Guantanamo

Guantanamo guard tower

It is almost hard to believe that this Business Insider article by Robert Johnson wasn’t originally written for The Onion. Apparently Johnson is concerned that we have all forgotten just what a super nice place Guantanamo Bay really is. From Business Insider:

As for the claim that detainees are mistreated, that also does not jibe with what I saw in Guantanamo.

While indefinite detainment without trial may be morally offensive, the overriding philosophy on base these days is to treat the detainees really well. Compliant detainees enjoy a selection of six balanced meals, 25 cable TV channels, classes, and an array of electronic gadgetry and entertainment. Seriously, I’m talking about a Nintendo DS for every compliant detainee, plus Playstation 3 access with a library full of video games.

Conditions at Guantanamo are absurdly good for the simple reason of getting the media to leave them alone. This is the White House’s best option for making the controversy go away, since closing  the detention center has proven impossible. It’s not a perfect option, seeing that Guantanamo is insanely expensive compared to every prison in the world, but that’s where we are.

[emphasis mine]

Yes, the detainees are trapped in a Kafkaesque legalistic nightmare that has no escape, not even suicide. Yes, they have not stood trial or may not even know why they were even brought there.

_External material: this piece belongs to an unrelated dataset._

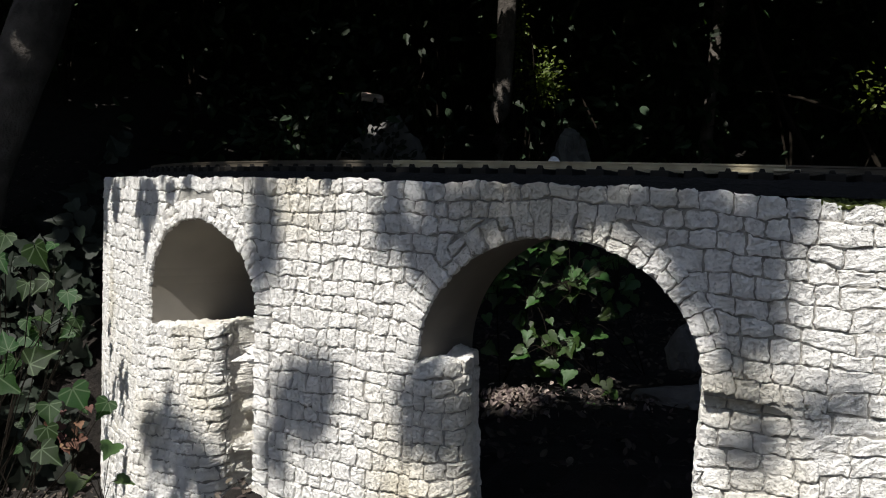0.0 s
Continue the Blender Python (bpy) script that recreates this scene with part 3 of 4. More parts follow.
    for e in (-1, 1):
        bm = bmesh.new()
        box(bm, e * (L - 0.003), e * (L + 0.002), -W - 0.001, W + 0.001, 0.034, 0.049, 0.0008)
        part("end_sill", bm, M_HOPPER, car)
        bm = bmesh.new()
        box(bm, e * (L - 0.002), e * (L + 0.0016), -W, W, top - 0.012, top + 0.006, 0.0008)
        part("end_rail", bm, M_HOPPER, car)
        for y in (-0.016, 0.016):
            bm = bmesh.new()
            box(bm, e * (L - 0.003), e * (L + 0.0005), y - 0.002, y + 0.002, 0.048, top - 0.01)
            part("post", bm, M_HOPPER, car)
        bm = bmesh.new()
        turned(bm, [(0.009, 0), (0.009, 0.0015), (0.007, 0.0018), (0.007, 0.0003)], 18, 'X', (e * (L + 0.003), 0.024, 0.075))
        rod(bm, (e * (L + 0.003), 0.015, 0.075), (e * (L + 0.003), 0.033, 0.075), 0.0008, 5)
        rod(bm, (e * (L + 0.003), 0.024, 0.066), (e * (L + 0.003), 0.024, 0.084), 0.0008, 5)
        rod(bm, (e * (L + 0.002), 0.024, 0.045), (e * (L + 0.002), 0.024, 0.075), 0.0009, 5)
        part("brake_wheel", bm, M_BLACK, car)
        bm = bmesh.new()
        box(bm, e * (L), e * (L + 0.034), -0.0045, 0.0045, 0.017, 0.024, 0.001)
        box(bm, e * (L + 0.032), e * (L + 0.045), -0.010, 0.010, 0.014, 0.026, 0.002)
        rod(bm, (e * (L - 0.06), 0, 0.03), (e * (L + 0.01), 0, 0.021), 0.003, 6)
        part("coupler", bm, M_BLACK, car)
        # bogie
        bogie = empty("bogie")
        bogie.parent = car
        bogie.matrix_basis = pose(e * 0.083, 0, 0)
        for s in (-1, 1):
            bm = bmesh.new()
            y = s * 0.033
            for pts in (((-0.040, 0.0245), (-0.030, 0.028), (0.030, 0.028), (0.040, 0.0245)), ((-0.040, 0.022), (-0.028, 0.021), (-0.013, 0.008), (0.013, 0.008), (0.028, 0.021), (0.040, 0.022))):
                for p, q in zip(pts, pts[1:]):
                    rod(bm, (p[0], y + s * 0.002, p[1]), (q[0], y + s * 0.002, q[1]), 0.0017, 6)
            for x in (-0.012, 0.012):
                rod(bm, (x, y + s * 0.002, 0.008), (x, y + s * 0.002, 0.028), 0.0016, 6)
            part("bogie_frame", bm, M_GREY, bogie, "weathered grey arch-bar bogie frame")
            for x in (-0.033, 0.033):
                bm = bmesh.new()
                turned(bm, [(0.0075, y + s * 0.003), (0.0075, y + s * 0.008), (0.005, y + s * 0.010)], 12, 'Y', (x, 0, 0.0165))
                part("axle_box", bm, M_GREY, bogie)
            for x in (-0.006, 0.006):
                bm = bmesh.new()
                turned(bm, [(0.003, 0.012), (0.0042, 0.014), (0.003, 0.016), (0.0042, 0.018), (0.003, 0.020), (0.0042, 0.022), (0.003, 0.026)], 10, 'Z', (x, y + s * 0.005, 0))
                part("spring", bm, M_GREY, bogie)
        bm = bmesh.new()
        box(bm, -0.012, 0.012, -0.033, 0.033, 0.018, 0.034, 0.001)
        part("bolster", bm, M_BLACK, bogie)
        for x in (-0.033, 0.033):
            wheel_set(car, e * 0.083 + x, 0.0155, True)
    bm = bmesh.new()
    box(bm, -L + 0.01, L - 0.01, -0.02, 0.02, 0.034, 0.042, 0.001)
    box(bm, -0.05, 0.05, -0.036, 0.036, 0.026, 0.040, 0.002)
    part("underframe", bm, M_BLACK, car)
    # heaped load
    bm = bmesh.new()
    nx, ny = 40, 14
    grid = []
    for i in range(nx + 1):
        row = []
        for j in range(ny + 1):
            u, v = i / nx * 2 - 1, j / ny * 2 - 1
            p = Vector((u * (L - 0.004), v * (W - 0.001), 0))
            h = 0.124 + 0.019 * (1 - u * u) * (1 - abs(v) ** 3) + 0.004 * noise.noise(p * 140) + 0.002 * noise.noise(p * 320)
            row.append(bm.verts.new((p.x, p.y, h if abs(u) < 0.99 and abs(v) < 0.99 else 0.120)))
        grid.append(row)
    for i in range(nx):
        for j in range(ny):
            bm.faces.new((grid[i][j], grid[i + 1][j], grid[i + 1][j + 1], grid[i][j + 1]))
    part("load", bm, M_GREY, car, "heaped grey ballast load")
    return car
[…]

Yes, they have no idea how long they will be forced to stay, if they will ever be freed, or once “freed”, if they would be allowed to return home or see their families again. Yes, they experience the soul-crushing lack of basic certainty which makes a mockery of our entire Constitution and legal system.

But they have video games! And everyone knows the PS3 is clearly the best of of the gen-seven gaming consoles.

Like how bad can it be to be stripped of your freedom without trial and thrown in prison to be forgotten until you die, if you get to occasionally play the newest Pokemon game?